Yearwood released The Mirror over the summer. She co-wrote each of the 15 tracks on the record for the first time in her career, and her husband, fellow country icon Garth Brooks, said she’d “outdone” herself. Yearwood told the story behind “Little Lady” in a clip shared on Instagram on Thursday (August 27):

“People ask me if I have pet peeves, and I guess I do. I didn’t know this was a pet peeve until I actually wrote a song about it. This was with Leslie Satcher and Bridgette Tatum, and we were sitting around the kitchen table talking. And I was telling the story about how when Garth and I first got engaged, people would be like, ‘oh, let me see the ring.’ And I get that. I mean, that’s the tradition. That’s what everybody wants to do, is like, see the ring. But it’s not about the ring. And when people would say — and I know they were meaning well — but they would just look at the ring and they’d go, ‘oh, you did good.’ Like, you don’t have to work anymore, like you can now rest. When somebody would say, ‘you did good,’ I always took it like, ‘does that mean that you think this was all — it was this prize that I was working toward, and now I can retire?’ But I will say that we mentioned a woman named Pam in this song, and all the names have been changed to protect the guilty. There’s no Pam.”

Yearwood and Brooks got married in December 2005. Ahead of The Mirror’s debut, Brooks wrote in an Instagram caption that he’s “never been more excited for you, [Trisha Yearwood] you’ve outdone yourself! The Mirror is my FAVORITE album you have EVER made...the world is lucky to hear your voice, your stories and your soul in this way. This album, like you, is a gift to all of us! love, me.” The Mirror also includes “Bringing the Angels,” “The Wall Or the Way Over,” “Girls Night In,” “The Record Plays On” with Charles Kelley, and more.

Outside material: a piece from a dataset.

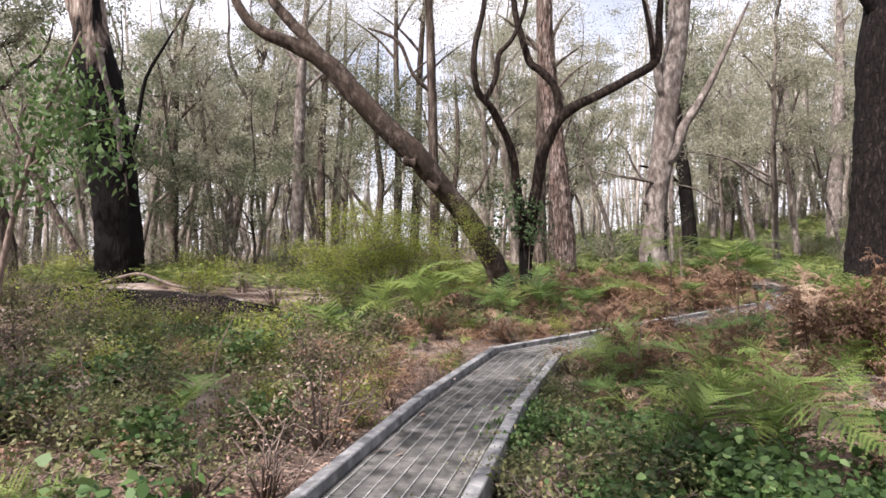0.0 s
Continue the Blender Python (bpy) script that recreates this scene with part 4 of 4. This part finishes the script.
SHRUB = [
    shrub(1, "low_shrub", "low olive shrub with small leaves on wiry stems", 0.9, 0.45, 12, 13, (0.058, 0.03), LEAF_LOW),
    shrub(2, "low_shrub", "sprawling grey-green shrub of small leaves", 1.1, 0.35, 13, 12, (0.06, 0.03), LEAF_LOW),
    shrub(3, "bramble", "low bramble with broad green leaves", 0.9, 0.32, 12, 8, (0.075, 0.055), LEAF_BRAMBLE, spread=0.11),
    shrub(4, "upright_shrub", "upright bright green shrub of fine leaves", 0.7, 0.8, 9, 14, (0.06, 0.028), LEAF_BUSH),
    shrub(5, "twiggy_shrub", "bare twiggy shrub with few dry leaves", 0.8, 0.6, 14, 4, (0.028, 0.014), LITTER, stem_r=0.008),
    shrub(6, "grey_sapling_shrub", "open grey-green sapling shrub beneath the gums", 2.4, 3.4, 8, 15, (0.19, 0.07), LEAF_GUM, 0.3, 0.28, 0.3, 0.03, 4),
]
used = [False] * len(SHRUB)
sr = np.random.default_rng(99)


def put_shrub(i, x, y, s):
    m = Matrix.Translation((x, y, float(floor_z(x, y)))) @ Matrix.Rotation(sr.uniform(0, 6.28), 4, "Z") @ Matrix.Scale(s, 4)
    if not used[i]:
        used[i] = True
        SHRUB[i].matrix_basis = m
    else:
        copy_thing(SHRUB[i], Matrix()).matrix_basis = m


def shrubs(n, pick, kinds, lo, hi, clear=0.85):
    c = 0
    for _ in range(n * 20):
        if c >= n:
            break
        x, y = pick()
        i = int(sr.choice(kinds))
        if off_deck(x, y) < clear + (0.25 if i in (1, 5) else 0):
            continue
        put_shrub(i, x, y, sr.uniform(lo, hi))
        c += 1


shrubs(105, lambda: (sr.uniform(-8.5, -1.0), sr.uniform(2.5, 13)), (0, 0, 1, 4, 4, 2), 0.75, 1.4)
shrubs(36, lambda: (sr.uniform(-16, -5), sr.uniform(9, 22)), (0, 1, 1, 4, 3), 1.0, 1.8)
shrubs(14, beside(1, -0.93, -1.12, 0.0, 0.72), (2, 0), 0.4, 0.62, 0.4)
shrubs(24, lambda: (sr.uniform(-6.5, -1.6), sr.uniform(7.5, 13)), (3, 3, 0), 0.6, 1.0)
shrubs(30, lambda: (sr.uniform(0.4, 4.0), sr.uniform(2.2, 5.2)), (2, 2, 0), 0.7, 1.1, 0.72)
shrubs(26, beside(1, -1.08, -2.2, 0.0, 1.0), (2, 0, 1, 4), 0.55, 0.9, 0.66)
shrubs(16, beside(2, -1.1, -2.6, 0.0, 0.5), (0, 1, 4, 2), 0.8, 1.25, 0.7)
shrubs(22, lambda: (sr.uniform(1.6, 6.0), sr.uniform(4.5, 9.5)), (0, 4, 1, 3), 0.6, 1.0)
shrubs(22, lambda: (sr.normal(-1.4, 1.3), sr.normal(13.6, 0.8)), (0, 4, 3, 0, 2), 0.8, 1.3)
shrubs(22, lambda: (sr.normal(0.4, 0.8), sr.normal(13.8, 0.7)), (0, 4, 2, 0), 0.7, 1.1)
shrubs(26, lambda: (sr.normal(-0.5, 0.8), sr.normal(13.3, 0.6)), (0, 0, 4, 2), 0.8, 1.25)
shrubs(16, beside(2, 0.3, 3.5, 0.1, 0.9), (4, 4, 0), 0.7, 1.2)
shrubs(16, beside(1, 0.2, 1.8, 0.2, 1.0), (4, 0, 3), 0.35, 0.65, 0.7)
shrubs(14, beside(2, 0.35, 1.8, 0.0, 0.6), (4, 4, 3, 0), 0.35, 0.65, 0.75)
shrubs(34, lambda: (sr.uniform(-24, -6), sr.uniform(22, 40)), (0, 3, 3, 4), 1.3, 2.2)
shrubs(64, lambda: (sr.uniform(-30, 36), sr.uniform(30, 66)), (5,), 0.5, 1.1)

# the large yellow-green bush in front of the leaning trunk
bush = shrub(31, "large_bush", "large airy yellow-green bush of fine leaves", 3.4, 3.0, 34, 44, (0.060, 0.024), LEAF_BUSH, 0.0, (0.19, 0.19, 0.08), 0.48, 0.014, 8, "bush")
bush.location = (-1.6, 15.0, float(floor_z(-1.6, 15.0)))
# dark shrub added in front, standing for the shade on the bush's lower half
bush = shrub(34, "undershrub", "dark olive shrub added as the tall bush's shaded lower half", 3.2, 1.25, 26, 30, (0.06, 0.026), LEAF_LOW, 0.1, 0.17, 0.2, 0.012, 6)
bush.location = (-1.35, 14.1, float(floor_z(-1.35, 14.1)))
bush = shrub(32, "large_bush", "smaller yellow-green bush of fine leaves", 1.9, 1.5, 16, 22, (0.055, 0.024), LEAF_BUSH, 0.1, 0.15, 0.2, 0.015, 6, "bush")
bush.location = (-0.1, 15.4, float(floor_z(-0.1, 15.4)))
bush = shrub(33, "large_bush", "olive bush with thin stems beside the charred tree", 2.6, 1.7, 18, 20, (0.08, 0.03), LEAF_LOW, 0.1, 0.2, 0.2, 0.015, 6, "bush")
bush.location = (-11.5, 17.0, float(floor_z(-11.5, 17.0)))

# creepers on the two near trees
cr = np.random.default_rng(8)
tp = np.array([(0.95 - 0.62 * t + cr.normal() * 0.16, 16.85 - 0.15 * t + cr.normal() * 0.2 - 0.15, 1.75 + 0.9 * t + cr.normal() * 0.16) for t in cr.uniform(0, 1, 44)])
ob = new("creeper", mesh_polys("creeper", leaves(tp, 0.085, 60, 0.034, 0.013, cr, 0.2), 4, LEAF_BUSH))
tagged(ob, "fine yellow-green creeper clinging to the leaning trunk", "creeper")
vine = thing("climbing_vine", "climbing vine with rounded green leaves on the forked stems", "vine", at=(2.14, 16.5, 0.0))
for x, y, lo, hi, w, n in ((2.25, 16.4, 1.6, 2.9, 0.16, 44), (1.76, 16.2, 1.9, 3.3, 0.16, 22), (1.42, 16.5, 1.7, 3.1, 0.22, 18)):
    tp = np.array([(x - 2.14 + cr.normal() * w, y - 16.5 + cr.normal() * 0.18, cr.uniform(lo, hi)) for t in range(n)])
    part("foliage", mesh_polys("vine_leaves", leaves6(tp, 0.10, 9, 0.09, 0.07, cr, 0.3), 6, LEAF_VINE), vine)
v, f = tube([(-0.02, -0.02, 0.9), (0.02, 0.0, 1.6), (0.12, -0.05, 2.25), (0.2, -0.14, 2.9)], [0.010, 0.009, 0.008, 0.004], 5, 0.1, 4, 3)
part("stem", mesh_of("vine_stem", v, f, TWIG, True), vine)

# young gum standing among the dry ferns
limbs_tree("gum_sapling", [
    ([(7.02, 19.05, -0.25), (6.98, 19.05, 0.6), (6.93, 19.05, 1.25), (6.88, 19.0, 1.9), (6.82, 18.95, 2.4), (6.78, 18.9, 2.8)], [0.024, 0.022, 0.02, 0.016, 0.01, 0.004]),
    ([(6.88, 19.0, 1.9), (6.68, 18.9, 2.2), (6.5, 18.85, 2.38)], [0.012, 0.009, 0.004]),
    ([(6.84, 19.0, 2.15), (7.02, 18.9, 2.38), (7.16, 18.9, 2.5)], [0.012, 0.009, 0.004]),
    ([(6.81, 18.95, 2.5), (6.65, 18.85, 2.66), (6.56, 18.8, 2.72)], [0.01, 0.008, 0.004]),
], TWIG, "thin young gum sapling with round leaves at its top", [(6.52, 18.85, 2.36), (6.62, 18.88, 2.28), (7.14, 18.9, 2.5), (7.02, 18.9, 2.4), (6.58, 18.8, 2.72), (6.68, 18.85, 2.64), (6.78, 18.9, 2.76), (6.85, 18.95, 2.5)], LEAF_VINE, (0.062, 0.044), 12, 0.10, 7, 81, four=True)

# leafy sapling close to the start of the path
limbs_tree("wattle_sapling", [
    ([(-1.85, 2.45, -0.25), (-1.8, 2.42, 0.7), (-1.68, 2.36, 1.4), (-1.5, 2.3, 1.9), (-1.3, 2.22, 2.25)], [0.018, 0.016, 0.012, 0.009, 0.003]),
    ([(-1.68, 2.36, 1.4), (-1.85, 2.3, 1.8), (-1.95, 2.2, 2.15)], [0.008, 0.006, 0.003]),
    ([(-1.55, 2.32, 1.78), (-1.3, 2.2, 1.9), (-1.12, 2.1, 1.92)], [0.008, 0.005, 0.002]),
], TWIG, "slim wattle sapling with soft green feathery leaves", [(-1.85, 2.3, 1.85), (-1.95, 2.2, 2.1), (-1.4, 2.25, 2.1), (-1.3, 2.2, 1.9), (-1.18, 2.12, 1.85), (-1.55, 2.3, 1.75), (-1.45, 2.25, 1.95)], LEAF_BRAMBLE, (0.034, 0.013), 230, 0.085, 7, 83, four=True).location.x += 0.05

# fallen timber
def log_at(name, pts, radii, mat, label, category="log"):
    top = tagged(new(name), label, category)
    o = Vector(pts[0])
    top.location = o
    v, f = tube([Vector(p) - o for p in pts], radii, 12, 0.12, len(pts), 5)
    part("stem", mesh_of(name, v, f, mat, True), top)
    return top


log_at("fallen_log", [(-11.2, 21.0, 0.10), (-9.5, 20.6, 0.08), (-7.6, 20.0, 0.02), (-5.9, 19.4, -0.08)], [0.24, 0.22, 0.18, 0.12], BARK_GUM, "weathered grey fallen log below the charred tree")
# dark log, made thick and black to stand for the bank's shade too
log_at("fallen_log", [(-11.4, 18.6, 0.06), (-8.8, 18.2, 0.02), (-6.6, 17.5, -0.08), (-4.4, 16.6, -0.20)], [0.46, 0.46, 0.40, 0.26], BARK_BLACK, "dark fallen log that also fills in the hollow's shadowed bank")
log_at("fallen_branch", [(-12.2, 22.4, 0.35), (-10.6, 22.0, 0.75), (-9.2, 21.4, 0.42), (-8.0, 21.0, 0.22)], [0.07, 0.06, 0.05, 0.03], TWIG, "crooked dead branch arching off the bank", "branch")
log_at("leaning_dead_trunk", [(-16.6, 30.4, 0.0), (-18.0, 30.6, 2.2), (-19.6, 30.8, 4.8), (-21.2, 31, 8.0)], [0.26, 0.22, 0.18, 0.08], BARK_GUM_DARK, "dead grey trunk leaning among the gums", "tree")
log_at("fallen_branch", [(-1.95, 3.9, -0.08), (-1.6, 3.55, -0.02), (-1.3, 3.3, -0.10)], [0.03, 0.028, 0.016], WOOD_LOG, "bleached bent branch on the leaf litter", "branch")
log_at("fallen_log", [(2.9, 33.5, 0.05), (0.8, 33.0, 0.1), (-1.2, 32.6, 0.05)], [0.22, 0.2, 0.15], WOOD_LOG, "pale fallen log in the clearing")
log_at("broken_stump", [(0.6, 32.2, -0.3), (0.5, 32.2, 1.0), (0.42, 32.2, 2.2), (0.62, 32.2, 3.0)], [0.24, 0.19, 0.16, 0.04], BARK_GUM_DARK, "jagged dark broken stump among the ferns", "stump")
st = np.random.default_rng(12)
for k in range(46):
    for _ in range(40):
        x, y = st.uniform(-5, 10), st.uniform(3, 21)
        if off_deck(x, y) > 0.95 and off_deck(x, y) < 5:
            break
    a, L = st.uniform(0, 6.28), st.uniform(0.35, 1.1)
    d = Vector((math.cos(a), math.sin(a), 0)) * L
    if k % 3 == 0:
        z = float(floor_z(x, y))
        h = st.uniform(0.6, 1.3)
        log_at("dead_stem", [(x, y, z - 0.05), (x + st.normal() * 0.06, y + st.normal() * 0.06, z + h * 0.5), (x + st.normal() * 0.14, y + st.normal() * 0.1, z + h)], [0.011, 0.009, 0.003], TWIG, "thin dead upright stem among the ferns", "stem")
    else:
        P = [Vector((x, y, 0)), Vector((x, y, 0)) + d * 0.5 + Vector(st.normal(size=3) * 0.05), Vector((x, y, 0)) + d]
        P = [Vector((p.x, p.y, float(floor_z(p.x, p.y)) + 0.012)) for p in P]
        if min(off_deck(p.x, p.y) for p in P) > 0.6:
            log_at("fallen_stick", P, [0.014, 0.012, 0.005], TWIG if k % 2 else WOOD_LOG, "dry fallen stick lying on the leaf litter", "stick")

# leaf litter, thick near the deck
lr = np.random.default_rng(44)
n = 48000
px, py = np.concatenate([lr.normal(0, 3.4, n // 2), lr.uniform(-7, 11, n // 2)]), np.concatenate([lr.uniform(2, 13, n // 2), lr.uniform(2, 24, n // 2)])
pz = floor_z(px, py) + lr.uniform(0.012, 0.04, n)
q = leaves(np.stack([px, py, pz], 1), 0.0, 1, 0.07, 0.023, lr, 0.0, 0.85)
keep = np.array([off_deck(a, b) > 0.52 for a, b in zip(px, py)])
ob = new("leaf_litter", mesh_polys("leaf_litter", q[keep], 4, LITTER))
tagged(ob, "fallen brown and bleached gum leaves on the ground", "leaf litter", kind="stuff")
# a few leaves blown onto the grating
for k in range(26):
    i = 1 if k < 16 else 2
    t, o = lr.uniform(0.1, 0.95) if i == 1 else lr.uniform(0.0, 0.5), lr.choice((0.13, 0.2, 0.3, 0.7, 0.85))
    A, B = Vector(BENDS[i]), Vector(BENDS[i + 1])
    d = (B - A).normalized()
    p = A.lerp(B, t) + Vector((d.y, -d.x)) * o
    w = leaves([(0, 0, 0.0)], 0.0, 1, 0.09, 0.032, lr, 0.0, 0.95)
    ob = new("fallen_leaf", mesh_polys("fallen_leaf", w, 4, LITTER))
    ob.location = (p.x, p.y, 0.012)
    tagged(ob, "dry brown leaf lying on the grating", "leaf", "leaves on the boardwalk")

“This album is different from all the others in that I co-wrote every single song on this record. I’ve never done that before in my whole life,” Yearwood previously said. “’The Song Remembers When’ is me. ‘Walkaway Joe’ is me. ‘She’s In Love With The Boy’ is me. I made those songs mine when I recorded them, and I feel that I have lived those songs. But being a co-writer on these songs and coming in with, ‘hey, I wanna say this today,’ I think adds a layer that most people haven’t seen from me. So, I think that’s why I’m so excited about this record, is because it’s different in that way. I’m hoping it’s a side that people see and go, ‘oh yeah, I get that…’ That they just get to see a little different side, another layer.”